— Start of Data lines —

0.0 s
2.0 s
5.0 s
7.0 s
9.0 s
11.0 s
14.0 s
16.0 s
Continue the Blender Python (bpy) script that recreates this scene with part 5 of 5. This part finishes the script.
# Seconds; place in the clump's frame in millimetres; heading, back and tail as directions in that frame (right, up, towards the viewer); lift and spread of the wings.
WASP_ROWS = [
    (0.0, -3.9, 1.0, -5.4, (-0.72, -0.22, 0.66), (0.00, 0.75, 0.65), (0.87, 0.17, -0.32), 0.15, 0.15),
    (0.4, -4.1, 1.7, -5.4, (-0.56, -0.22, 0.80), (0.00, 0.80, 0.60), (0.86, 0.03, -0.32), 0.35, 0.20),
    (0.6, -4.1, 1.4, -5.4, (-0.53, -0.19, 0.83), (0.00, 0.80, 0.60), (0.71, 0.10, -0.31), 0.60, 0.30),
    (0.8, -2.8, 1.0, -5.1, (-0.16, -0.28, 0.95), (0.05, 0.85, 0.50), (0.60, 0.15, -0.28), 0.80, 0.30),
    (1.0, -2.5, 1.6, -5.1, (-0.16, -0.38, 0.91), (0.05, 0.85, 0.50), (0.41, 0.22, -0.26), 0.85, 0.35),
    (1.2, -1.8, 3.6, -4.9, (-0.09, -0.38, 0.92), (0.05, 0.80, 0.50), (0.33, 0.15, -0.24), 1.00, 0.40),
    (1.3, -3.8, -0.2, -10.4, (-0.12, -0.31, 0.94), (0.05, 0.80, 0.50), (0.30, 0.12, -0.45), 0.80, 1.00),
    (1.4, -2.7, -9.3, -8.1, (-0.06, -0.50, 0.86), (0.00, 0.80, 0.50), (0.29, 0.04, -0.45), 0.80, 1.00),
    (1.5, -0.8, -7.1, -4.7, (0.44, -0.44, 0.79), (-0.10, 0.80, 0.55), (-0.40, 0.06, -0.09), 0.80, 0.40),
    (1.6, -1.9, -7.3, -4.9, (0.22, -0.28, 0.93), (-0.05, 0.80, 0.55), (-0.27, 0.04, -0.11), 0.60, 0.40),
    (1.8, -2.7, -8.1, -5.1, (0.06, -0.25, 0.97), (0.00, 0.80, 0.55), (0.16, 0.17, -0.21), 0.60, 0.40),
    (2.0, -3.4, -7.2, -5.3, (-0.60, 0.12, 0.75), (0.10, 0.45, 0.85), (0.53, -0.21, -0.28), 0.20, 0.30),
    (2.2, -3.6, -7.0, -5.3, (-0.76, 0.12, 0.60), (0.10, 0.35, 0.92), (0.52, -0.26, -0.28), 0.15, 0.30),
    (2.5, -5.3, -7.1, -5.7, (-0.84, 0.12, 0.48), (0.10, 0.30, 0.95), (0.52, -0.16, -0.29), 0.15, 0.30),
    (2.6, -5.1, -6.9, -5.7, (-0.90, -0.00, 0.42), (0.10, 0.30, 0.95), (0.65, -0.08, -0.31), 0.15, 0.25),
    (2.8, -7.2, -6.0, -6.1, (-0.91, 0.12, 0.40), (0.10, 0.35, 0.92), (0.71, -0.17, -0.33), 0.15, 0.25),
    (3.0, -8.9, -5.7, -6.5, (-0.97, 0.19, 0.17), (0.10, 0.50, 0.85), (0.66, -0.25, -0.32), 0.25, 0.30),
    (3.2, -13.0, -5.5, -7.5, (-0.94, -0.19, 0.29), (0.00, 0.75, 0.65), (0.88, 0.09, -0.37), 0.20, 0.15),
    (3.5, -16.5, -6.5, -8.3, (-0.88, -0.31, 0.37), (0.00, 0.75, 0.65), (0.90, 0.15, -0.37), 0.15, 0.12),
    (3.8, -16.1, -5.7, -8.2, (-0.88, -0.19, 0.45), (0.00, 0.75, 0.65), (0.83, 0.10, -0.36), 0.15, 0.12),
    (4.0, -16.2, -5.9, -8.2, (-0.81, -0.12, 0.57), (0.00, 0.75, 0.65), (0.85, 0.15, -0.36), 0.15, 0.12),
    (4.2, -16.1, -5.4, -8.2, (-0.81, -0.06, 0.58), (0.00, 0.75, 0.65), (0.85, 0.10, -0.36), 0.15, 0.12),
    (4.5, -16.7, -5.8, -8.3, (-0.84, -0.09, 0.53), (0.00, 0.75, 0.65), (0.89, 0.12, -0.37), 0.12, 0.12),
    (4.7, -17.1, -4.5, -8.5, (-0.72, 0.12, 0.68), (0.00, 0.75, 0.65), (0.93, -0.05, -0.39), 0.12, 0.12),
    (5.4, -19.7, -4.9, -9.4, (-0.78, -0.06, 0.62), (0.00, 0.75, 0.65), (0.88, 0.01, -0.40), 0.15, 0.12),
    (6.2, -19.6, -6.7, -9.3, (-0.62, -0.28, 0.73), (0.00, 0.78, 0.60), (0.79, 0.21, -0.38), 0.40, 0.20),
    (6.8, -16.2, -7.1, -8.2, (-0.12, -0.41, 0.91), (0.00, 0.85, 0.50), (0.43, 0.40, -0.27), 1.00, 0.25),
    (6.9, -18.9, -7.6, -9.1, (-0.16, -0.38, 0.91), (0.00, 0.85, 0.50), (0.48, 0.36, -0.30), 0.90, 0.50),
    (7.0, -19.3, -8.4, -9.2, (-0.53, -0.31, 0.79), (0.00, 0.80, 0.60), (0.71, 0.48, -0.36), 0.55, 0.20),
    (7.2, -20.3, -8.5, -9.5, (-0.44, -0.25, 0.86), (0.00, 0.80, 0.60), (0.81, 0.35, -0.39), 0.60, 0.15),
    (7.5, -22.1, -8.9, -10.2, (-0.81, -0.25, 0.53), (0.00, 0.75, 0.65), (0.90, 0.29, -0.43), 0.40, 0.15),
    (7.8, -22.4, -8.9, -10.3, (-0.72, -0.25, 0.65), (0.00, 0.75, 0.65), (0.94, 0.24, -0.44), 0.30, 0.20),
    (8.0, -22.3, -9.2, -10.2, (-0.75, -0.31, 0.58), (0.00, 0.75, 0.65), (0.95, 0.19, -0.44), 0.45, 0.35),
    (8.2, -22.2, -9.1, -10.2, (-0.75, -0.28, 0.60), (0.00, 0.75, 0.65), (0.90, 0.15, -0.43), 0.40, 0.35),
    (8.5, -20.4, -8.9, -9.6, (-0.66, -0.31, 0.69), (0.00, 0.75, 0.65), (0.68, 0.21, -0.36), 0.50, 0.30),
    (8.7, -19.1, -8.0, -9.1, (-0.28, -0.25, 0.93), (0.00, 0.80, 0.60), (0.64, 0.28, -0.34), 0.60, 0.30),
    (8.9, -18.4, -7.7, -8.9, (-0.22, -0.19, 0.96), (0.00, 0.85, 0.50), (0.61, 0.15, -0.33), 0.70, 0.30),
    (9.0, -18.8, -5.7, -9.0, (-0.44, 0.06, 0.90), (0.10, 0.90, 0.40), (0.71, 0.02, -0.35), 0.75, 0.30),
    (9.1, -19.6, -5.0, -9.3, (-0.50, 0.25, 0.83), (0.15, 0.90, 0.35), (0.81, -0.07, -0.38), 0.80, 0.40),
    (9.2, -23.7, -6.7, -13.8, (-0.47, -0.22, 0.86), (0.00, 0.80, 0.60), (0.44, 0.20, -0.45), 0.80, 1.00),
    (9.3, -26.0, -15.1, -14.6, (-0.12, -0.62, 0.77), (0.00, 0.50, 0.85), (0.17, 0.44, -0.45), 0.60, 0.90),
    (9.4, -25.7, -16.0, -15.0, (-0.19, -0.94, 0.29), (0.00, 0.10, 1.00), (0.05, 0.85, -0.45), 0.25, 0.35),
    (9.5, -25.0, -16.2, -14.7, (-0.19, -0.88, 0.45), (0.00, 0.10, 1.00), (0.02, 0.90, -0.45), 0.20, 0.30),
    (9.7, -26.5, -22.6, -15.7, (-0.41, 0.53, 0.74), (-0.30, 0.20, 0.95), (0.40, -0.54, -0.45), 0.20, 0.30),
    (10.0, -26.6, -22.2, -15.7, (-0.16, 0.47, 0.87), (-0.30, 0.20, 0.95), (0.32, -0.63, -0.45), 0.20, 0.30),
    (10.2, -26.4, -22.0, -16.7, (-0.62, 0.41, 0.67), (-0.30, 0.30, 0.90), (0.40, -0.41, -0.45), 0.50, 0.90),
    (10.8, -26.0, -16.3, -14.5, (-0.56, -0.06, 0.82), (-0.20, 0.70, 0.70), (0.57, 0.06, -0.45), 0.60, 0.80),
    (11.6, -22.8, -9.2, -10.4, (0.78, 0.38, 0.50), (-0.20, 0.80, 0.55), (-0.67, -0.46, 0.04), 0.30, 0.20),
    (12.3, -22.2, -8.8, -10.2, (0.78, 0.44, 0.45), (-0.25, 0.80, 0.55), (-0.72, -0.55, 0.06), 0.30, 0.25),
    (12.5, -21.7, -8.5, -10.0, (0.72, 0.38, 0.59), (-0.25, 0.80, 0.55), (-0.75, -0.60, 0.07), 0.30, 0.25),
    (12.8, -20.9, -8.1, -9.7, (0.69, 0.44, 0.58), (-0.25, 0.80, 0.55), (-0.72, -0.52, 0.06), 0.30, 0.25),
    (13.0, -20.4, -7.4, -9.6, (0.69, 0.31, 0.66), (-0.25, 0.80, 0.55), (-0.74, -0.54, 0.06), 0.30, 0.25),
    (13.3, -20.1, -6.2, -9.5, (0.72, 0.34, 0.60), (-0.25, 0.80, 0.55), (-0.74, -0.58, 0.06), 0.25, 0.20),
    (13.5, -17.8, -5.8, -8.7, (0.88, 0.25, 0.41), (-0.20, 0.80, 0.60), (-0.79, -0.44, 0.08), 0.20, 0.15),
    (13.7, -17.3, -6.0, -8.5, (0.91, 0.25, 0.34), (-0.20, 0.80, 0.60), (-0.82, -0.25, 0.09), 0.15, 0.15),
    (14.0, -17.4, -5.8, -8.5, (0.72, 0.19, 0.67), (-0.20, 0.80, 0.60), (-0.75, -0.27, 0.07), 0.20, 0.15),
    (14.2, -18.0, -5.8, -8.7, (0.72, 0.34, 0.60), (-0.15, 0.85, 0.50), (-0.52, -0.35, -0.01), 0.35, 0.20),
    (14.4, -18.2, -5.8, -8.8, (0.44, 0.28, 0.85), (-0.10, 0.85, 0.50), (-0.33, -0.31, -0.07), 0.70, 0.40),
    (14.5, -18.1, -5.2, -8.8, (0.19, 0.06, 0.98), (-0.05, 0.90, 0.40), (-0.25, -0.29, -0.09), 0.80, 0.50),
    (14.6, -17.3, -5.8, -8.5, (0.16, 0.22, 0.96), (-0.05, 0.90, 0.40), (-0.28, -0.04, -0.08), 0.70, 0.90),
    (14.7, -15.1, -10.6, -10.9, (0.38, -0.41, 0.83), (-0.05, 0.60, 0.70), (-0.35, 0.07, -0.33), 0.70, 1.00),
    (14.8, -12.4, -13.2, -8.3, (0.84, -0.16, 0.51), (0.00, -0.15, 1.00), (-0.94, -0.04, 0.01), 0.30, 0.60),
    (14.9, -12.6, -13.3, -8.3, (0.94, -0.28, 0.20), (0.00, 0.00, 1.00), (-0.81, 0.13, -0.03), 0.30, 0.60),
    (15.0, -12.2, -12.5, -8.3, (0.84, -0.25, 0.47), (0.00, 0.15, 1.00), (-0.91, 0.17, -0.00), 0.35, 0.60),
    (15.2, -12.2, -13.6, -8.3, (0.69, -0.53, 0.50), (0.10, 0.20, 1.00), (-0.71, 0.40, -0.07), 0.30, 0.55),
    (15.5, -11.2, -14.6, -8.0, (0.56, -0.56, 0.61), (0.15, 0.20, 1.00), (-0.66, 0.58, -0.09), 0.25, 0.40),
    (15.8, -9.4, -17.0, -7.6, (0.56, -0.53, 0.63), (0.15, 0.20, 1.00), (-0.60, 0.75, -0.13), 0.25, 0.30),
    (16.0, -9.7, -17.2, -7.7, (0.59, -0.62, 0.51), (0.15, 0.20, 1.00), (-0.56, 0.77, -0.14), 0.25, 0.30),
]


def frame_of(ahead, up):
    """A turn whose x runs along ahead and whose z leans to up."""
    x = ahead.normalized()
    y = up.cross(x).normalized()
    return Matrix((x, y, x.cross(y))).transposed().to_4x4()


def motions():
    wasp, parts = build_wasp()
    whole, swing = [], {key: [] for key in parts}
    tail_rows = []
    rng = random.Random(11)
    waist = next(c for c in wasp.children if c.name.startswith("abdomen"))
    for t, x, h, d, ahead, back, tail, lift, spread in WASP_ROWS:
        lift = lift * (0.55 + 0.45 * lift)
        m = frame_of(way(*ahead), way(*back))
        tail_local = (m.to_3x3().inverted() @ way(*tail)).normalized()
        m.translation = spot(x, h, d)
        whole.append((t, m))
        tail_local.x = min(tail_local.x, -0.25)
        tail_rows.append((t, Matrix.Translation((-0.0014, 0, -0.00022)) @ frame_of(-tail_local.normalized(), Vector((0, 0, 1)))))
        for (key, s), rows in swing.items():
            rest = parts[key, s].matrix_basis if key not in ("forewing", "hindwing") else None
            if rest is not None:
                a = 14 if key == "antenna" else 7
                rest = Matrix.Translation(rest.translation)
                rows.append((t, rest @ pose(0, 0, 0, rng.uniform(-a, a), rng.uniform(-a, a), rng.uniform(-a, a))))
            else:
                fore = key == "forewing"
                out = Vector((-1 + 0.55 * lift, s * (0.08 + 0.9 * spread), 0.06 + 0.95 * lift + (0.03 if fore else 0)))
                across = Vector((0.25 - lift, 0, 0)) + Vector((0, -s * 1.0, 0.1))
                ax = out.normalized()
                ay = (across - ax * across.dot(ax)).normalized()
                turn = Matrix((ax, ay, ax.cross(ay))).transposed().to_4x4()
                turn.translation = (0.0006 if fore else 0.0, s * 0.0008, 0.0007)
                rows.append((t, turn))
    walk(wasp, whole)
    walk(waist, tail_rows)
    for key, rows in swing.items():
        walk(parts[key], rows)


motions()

— End of Data lines —

Task details — Which lines contain "that"? Copy each of them out.

Task answer —
Continue the Blender Python (bpy) script that recreates this scene with part 5 of 5. This part finishes the script.
# Seconds; place in the clump's frame in millimetres; heading, back and tail as directions in that frame (right, up, towards the viewer); lift and spread of the wings.